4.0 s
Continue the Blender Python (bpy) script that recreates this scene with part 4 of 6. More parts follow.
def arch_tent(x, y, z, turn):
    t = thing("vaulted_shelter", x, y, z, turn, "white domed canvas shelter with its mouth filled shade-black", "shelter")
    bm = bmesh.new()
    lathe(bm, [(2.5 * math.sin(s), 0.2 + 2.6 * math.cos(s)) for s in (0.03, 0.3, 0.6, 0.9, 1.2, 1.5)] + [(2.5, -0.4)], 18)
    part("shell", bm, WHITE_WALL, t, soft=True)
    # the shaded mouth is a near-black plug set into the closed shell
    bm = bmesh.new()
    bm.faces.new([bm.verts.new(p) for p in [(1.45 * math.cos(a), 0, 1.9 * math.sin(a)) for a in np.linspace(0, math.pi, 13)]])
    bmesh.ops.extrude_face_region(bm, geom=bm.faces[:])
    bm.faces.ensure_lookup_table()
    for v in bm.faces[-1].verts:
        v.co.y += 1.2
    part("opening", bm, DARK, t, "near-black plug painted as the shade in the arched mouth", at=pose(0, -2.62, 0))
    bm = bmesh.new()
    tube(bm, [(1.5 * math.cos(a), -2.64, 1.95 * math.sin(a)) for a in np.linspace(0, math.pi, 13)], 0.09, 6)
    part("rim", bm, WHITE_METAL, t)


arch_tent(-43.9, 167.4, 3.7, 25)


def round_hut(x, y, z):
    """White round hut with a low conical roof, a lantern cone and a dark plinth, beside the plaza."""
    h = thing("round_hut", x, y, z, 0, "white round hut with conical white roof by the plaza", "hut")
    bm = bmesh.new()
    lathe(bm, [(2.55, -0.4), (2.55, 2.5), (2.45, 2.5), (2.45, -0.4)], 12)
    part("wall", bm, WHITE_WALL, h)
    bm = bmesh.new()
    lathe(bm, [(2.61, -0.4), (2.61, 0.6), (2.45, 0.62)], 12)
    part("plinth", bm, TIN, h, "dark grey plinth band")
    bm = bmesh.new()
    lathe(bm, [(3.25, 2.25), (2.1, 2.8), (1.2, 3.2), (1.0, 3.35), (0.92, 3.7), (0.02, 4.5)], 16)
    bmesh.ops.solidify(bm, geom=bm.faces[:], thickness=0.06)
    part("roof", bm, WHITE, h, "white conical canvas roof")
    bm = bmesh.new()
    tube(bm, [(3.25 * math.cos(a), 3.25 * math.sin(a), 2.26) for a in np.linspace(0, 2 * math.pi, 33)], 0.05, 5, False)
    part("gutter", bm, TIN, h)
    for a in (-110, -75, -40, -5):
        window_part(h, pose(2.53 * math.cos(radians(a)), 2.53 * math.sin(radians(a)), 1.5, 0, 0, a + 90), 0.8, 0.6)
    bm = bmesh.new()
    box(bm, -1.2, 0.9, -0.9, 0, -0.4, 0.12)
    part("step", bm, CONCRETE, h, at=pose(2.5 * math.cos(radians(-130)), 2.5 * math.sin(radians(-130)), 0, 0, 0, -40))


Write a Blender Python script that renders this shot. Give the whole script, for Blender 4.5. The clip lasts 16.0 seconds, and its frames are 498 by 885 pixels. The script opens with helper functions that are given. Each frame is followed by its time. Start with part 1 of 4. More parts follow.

**Stated problem**
Reproduce the listing in full. Keep it exactly as written.

**Written reply**
4.0 s
Continue the Blender Python (bpy) script that recreates this scene with part 4 of 6. More parts follow.
def arch_tent(x, y, z, turn):
    t = thing("vaulted_shelter", x, y, z, turn, "white domed canvas shelter with its mouth filled shade-black", "shelter")
    bm = bmesh.new()
    lathe(bm, [(2.5 * math.sin(s), 0.2 + 2.6 * math.cos(s)) for s in (0.03, 0.3, 0.6, 0.9, 1.2, 1.5)] + [(2.5, -0.4)], 18)
    part("shell", bm, WHITE_WALL, t, soft=True)
    # the shaded mouth is a near-black plug set into the closed shell
    bm = bmesh.new()
    bm.faces.new([bm.verts.new(p) for p in [(1.45 * math.cos(a), 0, 1.9 * math.sin(a)) for a in np.linspace(0, math.pi, 13)]])
    bmesh.ops.extrude_face_region(bm, geom=bm.faces[:])
    bm.faces.ensure_lookup_table()
    for v in bm.faces[-1].verts:
        v.co.y += 1.2
    part("opening", bm, DARK, t, "near-black plug painted as the shade in the arched mouth", at=pose(0, -2.62, 0))
    bm = bmesh.new()
    tube(bm, [(1.5 * math.cos(a), -2.64, 1.95 * math.sin(a)) for a in np.linspace(0, math.pi, 13)], 0.09, 6)
    part("rim", bm, WHITE_METAL, t)


arch_tent(-43.9, 167.4, 3.7, 25)


def round_hut(x, y, z):
    """White round hut with a low conical roof, a lantern cone and a dark plinth, beside the plaza."""
    h = thing("round_hut", x, y, z, 0, "white round hut with conical white roof by the plaza", "hut")
    bm = bmesh.new()
    lathe(bm, [(2.55, -0.4), (2.55, 2.5), (2.45, 2.5), (2.45, -0.4)], 12)
    part("wall", bm, WHITE_WALL, h)
    bm = bmesh.new()
    lathe(bm, [(2.61, -0.4), (2.61, 0.6), (2.45, 0.62)], 12)
    part("plinth", bm, TIN, h, "dark grey plinth band")
    bm = bmesh.new()
    lathe(bm, [(3.25, 2.25), (2.1, 2.8), (1.2, 3.2), (1.0, 3.35), (0.92, 3.7), (0.02, 4.5)], 16)
    bmesh.ops.solidify(bm, geom=bm.faces[:], thickness=0.06)
    part("roof", bm, WHITE, h, "white conical canvas roof")
    bm = bmesh.new()
    tube(bm, [(3.25 * math.cos(a), 3.25 * math.sin(a), 2.26) for a in np.linspace(0, 2 * math.pi, 33)], 0.05, 5, False)
    part("gutter", bm, TIN, h)
    for a in (-110, -75, -40, -5):
        window_part(h, pose(2.53 * math.cos(radians(a)), 2.53 * math.sin(radians(a)), 1.5, 0, 0, a + 90), 0.8, 0.6)
    bm = bmesh.new()
    box(bm, -1.2, 0.9, -0.9, 0, -0.4, 0.12)
    part("step", bm, CONCRETE, h, at=pose(2.5 * math.cos(radians(-130)), 2.5 * math.sin(radians(-130)), 0, 0, 0, -40))


Write a Blender Python script that renders this shot. Give the whole script, for Blender 4.5. The clip lasts 16.0 seconds, and its frames are 498 by 885 pixels. The script opens with helper functions that are given. Each frame is followed by its time. Start with part 1 of 4. More parts follow.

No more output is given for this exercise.